098- Kasikili/Sedudu Island Case (Botswana vs Namibia)
The Governments of Botswana and Namibia submitted to the International Court of Justice (ICJ) a compromise signed by the two States on February 15th, 1996 regarding the legal status of Kasikili/Sedudu Island and its belonging to one or other of these nations.
The Court rendered its judgment on December 13th, 1999. It was particularly interested in a treaty dating from July 1st, 1890, signed between Great Britain and Germany which purpose was to delimit the spheres of influence of the two colonial powers in the “main channel” of the Chobe River. Botswana argued that the location of that channel followed the island of Kasikili/Sedudu to the north and Namibia bypassing the island to the south.

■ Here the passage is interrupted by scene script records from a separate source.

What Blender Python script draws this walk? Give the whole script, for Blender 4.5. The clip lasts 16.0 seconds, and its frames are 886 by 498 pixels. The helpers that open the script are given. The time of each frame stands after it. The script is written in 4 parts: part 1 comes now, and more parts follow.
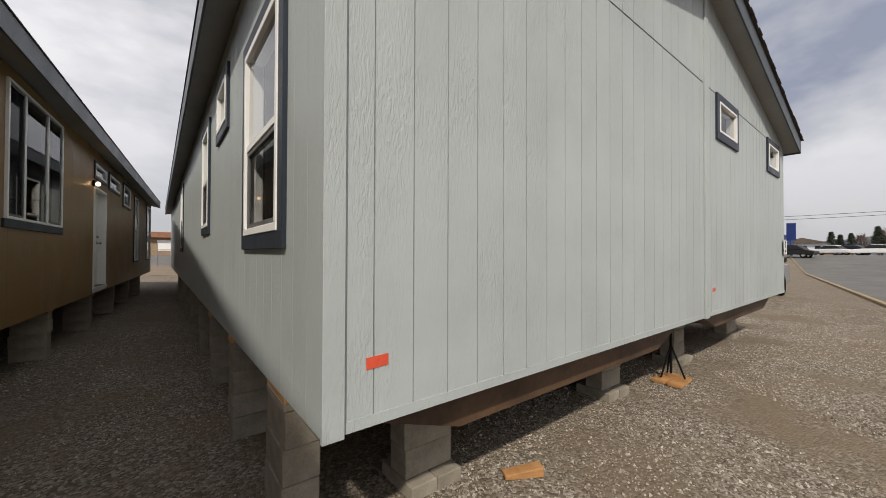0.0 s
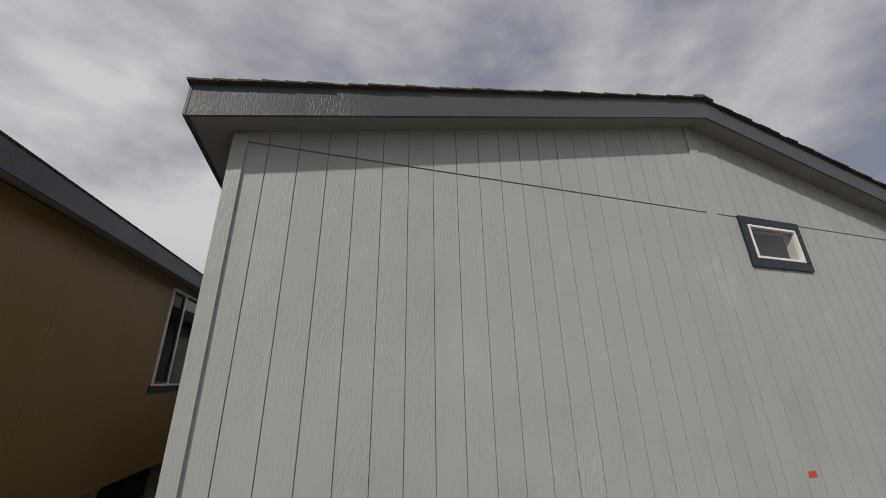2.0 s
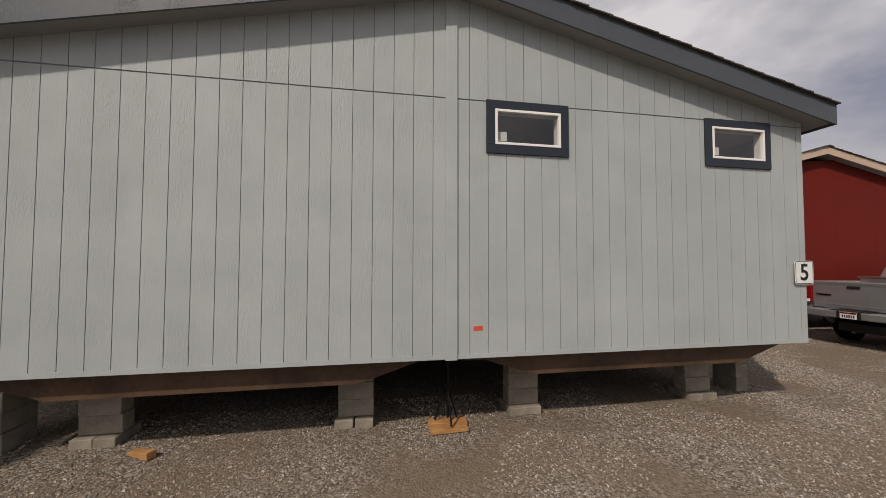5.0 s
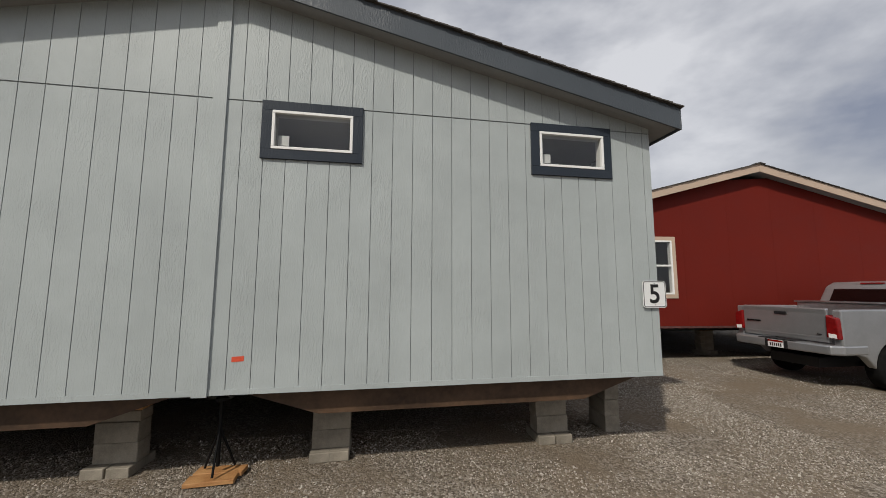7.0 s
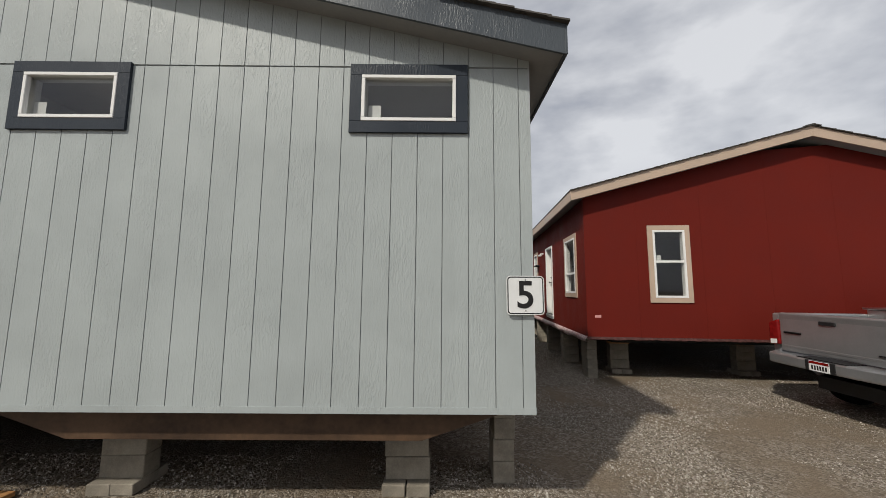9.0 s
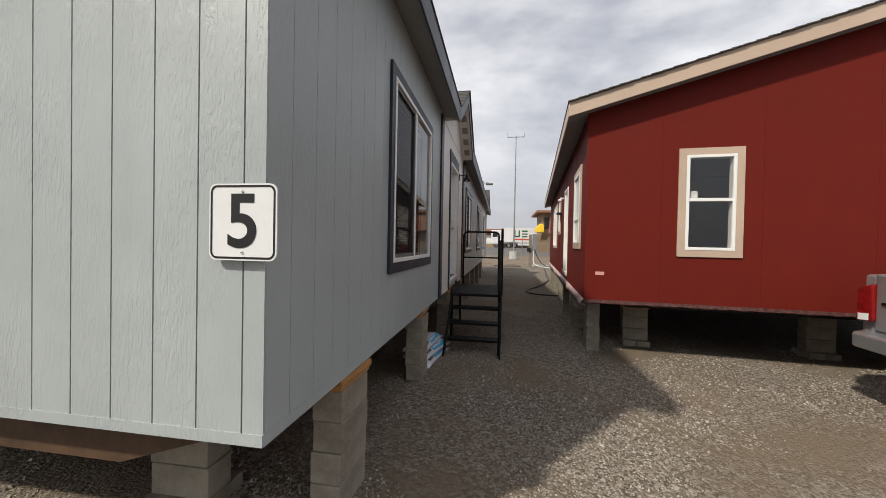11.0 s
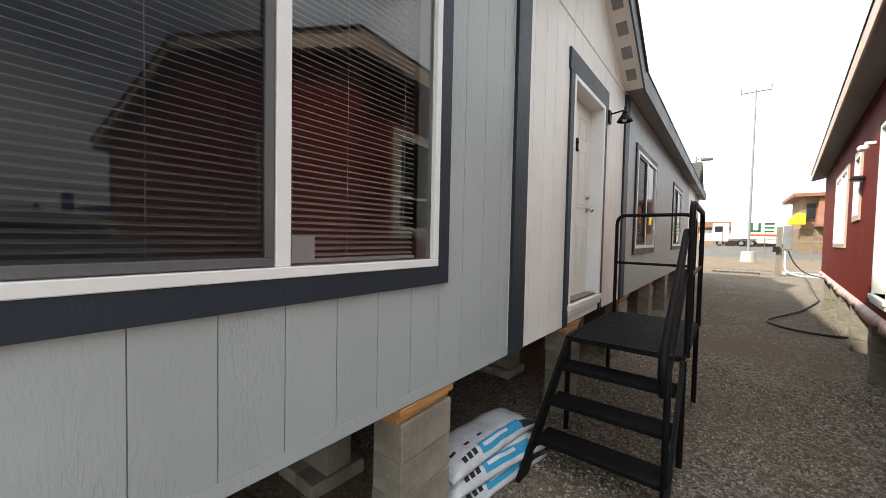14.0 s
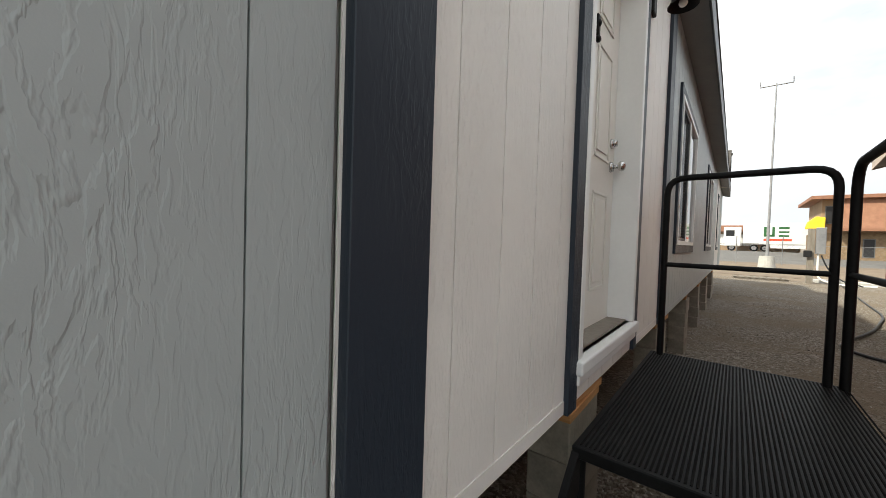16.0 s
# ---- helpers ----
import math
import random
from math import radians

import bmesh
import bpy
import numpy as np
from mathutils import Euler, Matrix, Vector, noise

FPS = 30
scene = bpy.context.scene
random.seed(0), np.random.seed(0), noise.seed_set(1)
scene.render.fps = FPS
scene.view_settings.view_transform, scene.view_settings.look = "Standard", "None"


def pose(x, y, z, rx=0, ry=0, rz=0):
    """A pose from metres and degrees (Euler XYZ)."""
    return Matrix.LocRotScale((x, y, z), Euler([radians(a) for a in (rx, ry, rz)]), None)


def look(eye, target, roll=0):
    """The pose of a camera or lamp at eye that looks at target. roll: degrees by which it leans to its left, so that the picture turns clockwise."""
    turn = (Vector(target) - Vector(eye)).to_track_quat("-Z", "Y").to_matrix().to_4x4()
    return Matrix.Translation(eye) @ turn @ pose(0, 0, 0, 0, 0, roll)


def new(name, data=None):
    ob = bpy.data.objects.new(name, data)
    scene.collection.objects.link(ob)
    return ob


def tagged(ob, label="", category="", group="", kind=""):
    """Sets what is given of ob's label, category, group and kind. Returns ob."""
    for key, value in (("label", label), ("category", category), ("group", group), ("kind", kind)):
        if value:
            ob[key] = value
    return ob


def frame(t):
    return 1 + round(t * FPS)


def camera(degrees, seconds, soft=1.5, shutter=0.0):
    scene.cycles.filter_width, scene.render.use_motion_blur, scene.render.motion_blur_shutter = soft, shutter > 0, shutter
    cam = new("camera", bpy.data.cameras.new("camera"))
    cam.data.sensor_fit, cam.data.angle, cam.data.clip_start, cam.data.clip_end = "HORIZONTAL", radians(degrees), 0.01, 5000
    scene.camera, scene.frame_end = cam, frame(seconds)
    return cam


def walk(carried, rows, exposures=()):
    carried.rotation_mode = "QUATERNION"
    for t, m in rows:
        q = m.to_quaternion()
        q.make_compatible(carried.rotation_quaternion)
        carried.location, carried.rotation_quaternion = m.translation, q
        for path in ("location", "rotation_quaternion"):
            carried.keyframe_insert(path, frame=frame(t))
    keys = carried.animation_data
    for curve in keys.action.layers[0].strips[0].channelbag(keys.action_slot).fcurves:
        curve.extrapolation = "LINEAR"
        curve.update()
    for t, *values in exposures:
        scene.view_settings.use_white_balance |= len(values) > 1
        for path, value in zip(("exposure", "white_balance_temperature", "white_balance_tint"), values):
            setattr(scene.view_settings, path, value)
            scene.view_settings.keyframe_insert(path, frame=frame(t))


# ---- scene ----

cam = camera(101.7, 16.0, soft=0.55)
PATH = [
    (0, (-0.502, -1.396, 1.528), (0.737, 0.174, 1.552), 0.2),
    (0.5, (-0.117, -1.459, 1.583), (1.085, 0.139, 1.537), -0.1),
    (1, (0.232, -1.809, 1.683), (1.326, -0.14, 1.826), -0.2),
    (1.5, (0.505, -2.093, 1.741), (1.383, -0.354, 2.194), 0.0),
    (2, (0.734, -2.436, 1.912), (1.308, -0.645, 2.593), -1.1),
    (2.5, (1.047, -2.867, 1.898), (1.417, -1.04, 2.621), -1.0),
    (3, (1.579, -3.168, 1.781), (1.804, -1.326, 2.525), -0.5),
    (3.5, (2.114, -3.462, 1.749), (2.287, -1.62, 2.509), -0.2),
    (4, (2.647, -3.651, 1.725), (2.841, -1.71, 2.167), -0.0),
    (4.5, (3.219, -3.666, 1.807), (3.561, -1.696, 1.857), -0.2),
    (6.8, (5.702, -3.567, 1.649), (6.073, -1.616, 1.883), -0.0),
    (7, (6.002, -3.556, 1.735), (6.343, -1.596, 1.948), 0.1),
    (7.5, (6.583, -3.419, 1.731), (6.881, -1.454, 1.954), 0.2),
    (8, (7.191, -3.193, 1.752), (7.437, -1.221, 1.975), 0.2),
    (8.5, (7.792, -3.033, 1.739), (7.951, -1.052, 1.964), 0.4),
    (9, (8.336, -2.77, 1.703), (8.342, -0.783, 1.928), 0.4),
    (9.2, (8.55, -2.641, 1.705), (8.507, -0.655, 1.933), 0.4),
    (11.3, (10.0, -0.942, 1.587), (9.658, 1.028, 1.543), 0.7),
    (11.5, (10.014, -0.718, 1.583), (9.641, 1.247, 1.542), 0.3),
    (12, (10.057, -0.298, 1.575), (9.378, 1.582, 1.553), 0.0),
    (12.5, (10.097, 0.236, 1.566), (9.054, 1.942, 1.534), 0.1),
    (13, (10.165, 0.774, 1.615), (9.011, 2.406, 1.56), 0.7),
    (13.5, (10.205, 1.226, 1.602), (8.980, 2.804, 1.542), 1.1),
    (14, (10.184, 1.79, 1.580), (8.943, 3.357, 1.512), 1.2),
    (14.5, (10.106, 2.235, 1.53), (8.846, 3.787, 1.466), 1.5),
    (15, (9.935, 2.725, 1.509), (8.673, 4.277, 1.446), 1.8),
    (15.5, (9.768, 3.147, 1.49), (8.506, 4.699, 1.418), 1.8),
    (16, (9.522, 3.617, 1.445), (8.264, 5.171, 1.389), 1.8),
]
walk(cam, [(t, look(e, a, r)) for t, e, a, r in PATH],
     exposures=[(0, 0.16, 6700, 11), (1.0, -0.12, 6600, 9), (2.0, -0.4, 6750, 13), (3.5, -0.66, 6750, 14), (4.0, -0.76, 6850, 17), (4.5, -0.32, 6950, 17), (7.0, -0.18, 6480, 10),
                (9.2, -0.1, 6500, 9), (11.3, 0.36, 6600, 10), (12.0, 0.74, 6550, 9), (12.5, 0.86, 6500, 9), (13.0, 0.92, 6550, 9), (14.0, 1.38, 6650, 5), (14.5, 1.48, 6650, 4), (15.0, 1.46, 6650, 3),
                (15.5, 1.34, 6700, 3), (16.0, 1.08, 6700, 4)])
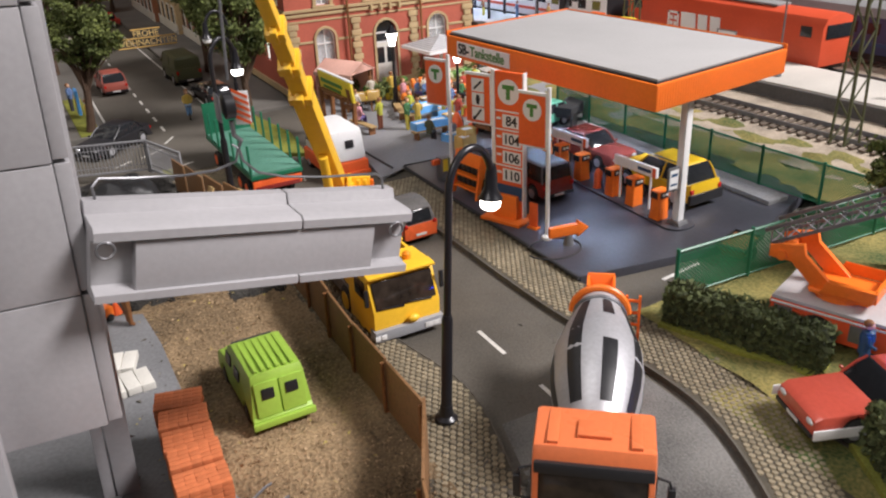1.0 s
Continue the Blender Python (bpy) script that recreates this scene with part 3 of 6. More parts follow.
def wall_run(bm, x0, x1, z0, z1, y0, y1, holes):
    """A wall along x with openings (x0, x1, z0, z1, arched) that go right through it, welded into one piece."""
    xs = sorted({x0, x1} | {v for h in holes for v in h[:2]})
    zs = sorted({z0, z1} | {v for h in holes for v in h[2:4]})
    for a, b in zip(xs, xs[1:]):
        for c, d in zip(zs, zs[1:]):
            if not any(h[0] <= a and b <= h[1] and h[2] <= c and d <= h[3] for h in holes):
                box(bm, a, b, y0, y1, c, d)
    for a, b, c, d, arched in holes:
        if arched:
            pts = arch_pts(a, b, d)
            mid = len(pts) // 2
            prism(bm, [(a, d)] + pts[:mid + 1], y0, y1, "y")
            prism(bm, [(b, d)] + pts[mid:][::-1], y0, y1, "y")
    bmesh.ops.remove_doubles(bm, verts=bm.verts, dist=0.001)
    bm.verts.index_update()
    seen, twin = {}, set()
    for f in bm.faces:
        key = tuple(sorted(v.index for v in f.verts))
        seen.setdefault(key, []).append(f)
    for fs in seen.values():
        if len(fs) > 1:
            twin.update(fs)
    bmesh.ops.delete(bm, geom=list(twin), context="FACES_ONLY")
    return bm


def sash(parent, x0, x1, z0, z1, y, arched, back, bars=1):
    w = part("window", B_frame(x0, x1, z0, z1, y, arched, bars), M_WHITE, parent, "white sash window")
    part("pane", box(B(), x0 + 0.02, x1 - 0.02, y + 0.03, y + 0.045, z0 + 0.02, z1 - 0.03), M_GLASS, w, "clear glass")
    part("curtain", box(B(), x0 - 0.1, x1 + 0.1, y + 0.2, y + 0.22, z0 - 0.1, z1 + 0.1), back, w, "bright curtain" if back == M_WINLIT else "pale net curtain")
    return w


def B_frame(x0, x1, z0, z1, y, arched, bars):
    bm = B()
    t = 0.09
    box(bm, x0, x0 + t, y, y + 0.08, z0, z1 - (0.3 if arched else 0))
    box(bm, x1 - t, x1, y, y + 0.08, z0, z1 - (0.3 if arched else 0))
    box(bm, x0 + t, x1 - t, y, y + 0.08, z0, z0 + t)
    if arched:
        pts = arch_pts(x0 + 0.04, x1 - 0.04, z1 - 0.04)
        tube(bm, [(a, y + 0.04, b) for a, b in pts], 0.06, 6)
    else:
        box(bm, x0 + t, x1 - t, y, y + 0.08, z1 - t, z1)
    zc = z0 + (z1 - z0) * 0.62
    box(bm, x0 + t, x1 - t, y - 0.01, y + 0.07, zc - 0.05, zc + 0.05)
    for k in range(bars):
        xc = x0 + (x1 - x0) * (k + 1) / (bars + 1)
        box(bm, xc - 0.04, xc + 0.04, y, y + 0.07, z0 + t, z1 - 0.08)
    return bm


ST = thing("station_building", 0, 0, 0.02, 0, "red brick two-storey station building with sandstone trim", "building")
X0, X1, YF, ZE = 25.15, 39.2, 61.6, 9.3
GF = [(27.1, 28.5, 1.7, 4.45, True), (31.45, 33.1, 0.1, 4.5, True), (35.6, 37.1, 1.7, 4.5, True)]
UF = [(27.35, 28.3, 5.95, 8.05, False), (30.95, 33.65, 5.95, 8.1, False), (35.85, 36.85, 5.95, 8.05, False)]
bm = wall_run(B(), X0, X1, 0, ZE, YF, YF + 0.45, GF + UF)
part("front_wall", bm, M_BRICKR, ST, "red painted brick front")
bm = B()
SIDEH = [(62.9, 63.9, 5.95, 8.05, False), (66.2, 67.3, 5.95, 8.05, False), (70.2, 71.2, 5.95, 8.05, False)]
SIDEG = [(62.9, 63.9, 1.8, 4.4, False), (66.2, 67.3, 1.8, 4.4, False), (70.2, 71.2, 1.8, 4.4, False)]
rot = B()
wall_run(rot, YF + 0.45, 76, 0, ZE, -X0 - 0.45, -X0, SIDEG + SIDEH)
bmesh.ops.rotate(rot, verts=rot.verts, cent=(0, 0, 0), matrix=Matrix.Rotation(radians(90), 3, "Z"))
part("side_wall", rot, M_BRICKR, ST, "red painted brick side")
part("rear_wall", box(B(), X0, X1, 76, 76.4, 0, ZE), M_BRICKR, ST)
part("side_wall", box(B(), X1 - 0.45, X1, YF + 0.45, 76, 0, ZE), M_BRICKR, ST)
for k, (a, b, c, d, ar) in enumerate(GF):
    if k == 1:
        dr = part("door", box(B(), a, b, YF + 0.28, YF + 0.36, 0.1, 2.9, 0.02), M_PALE, ST, "pale panelled double door")
        part("door_panel", box(B(), a + 0.15, a + 0.72, YF + 0.25, YF + 0.28, 1.5, 2.6), M_CARGLASS, dr, "dark door glass")
        part("door_panel", box(B(), b - 0.72, b - 0.15, YF + 0.25, YF + 0.28, 1.5, 2.6), M_CARGLASS, dr, "dark door glass")
        part("fanlight", box(B(), a, b, YF + 0.34, YF + 0.38, 2.9, d), M_CARGLASS, dr, "dark fanlight")
        tube_b = B()
        for zz in (2.95, 3.6):
            box(tube_b, a, b, YF + 0.26, YF + 0.33, zz - 0.05, zz + 0.05)
        part("transom", tube_b, M_WHITE, dr)
    else:
        sash(ST, a, b, c, d, YF + 0.22, ar, M_CURTAIN, 1)
for k, (a, b, c, d, ar) in enumerate(UF):
    if k == 1:
        w = (b - a) / 3
        for j in range(3):
            sash(ST, a + w * j + 0.06, a + w * (j + 1) - 0.06, c, d - (0.25 if j != 1 else 0), YF + 0.2, False, M_WINLIT if j else M_CURTAIN, 0)
            if j:
                part("mullion", box(B(), a + w * j - 0.1, a + w * j + 0.1, YF - 0.08, YF + 0.2, c, d), M_STONE, ST)
    else:
        sash(ST, a, b, c, d, YF + 0.2, False, M_CURTAIN, 1)
for h, back in zip(SIDEH + SIDEG, (M_CURTAIN, M_WINLIT, M_CURTAIN) * 2):
    w = part("window", box(B(), X0 + 0.2, X0 + 0.26, h[0], h[1], h[2], h[3]), back, ST, "side window with curtain")
    bmf = B()
    yc = (h[0] + h[1]) / 2
    for q in ((h[0], h[0] + 0.08, h[2], h[3]), (h[1] - 0.08, h[1], h[2], h[3]), (yc - 0.04, yc + 0.04, h[2], h[3]), (h[0], h[1], h[3] - 0.08, h[3]), (h[0], h[1], h[2], h[2] + 0.08), (h[0], h[1], h[2] + 1.25, h[2] + 1.33)):
        box(bmf, X0 + 0.13, X0 + 0.19, *q)
    part("window_frame", bmf, M_WHITE, w)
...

After examining the topographical situation and the elements submitted by both parties, the ICJ concluded that the “the northern channel of the River Chobe around Kasikili/Sedudu Island must be regarded as its main channel”, thus assigning sovereignty over the disputed island to Botswana. The ICJ also concluded that the Parties had guaranteed each other freedom of navigation on the channels around the island for the vessels of their citizens flying national flags.
This summary is provided for informational purposes only, does not involve the responsibility of Dome and should in no way be used as a substitute for a careful reading of the judgment and order of the case.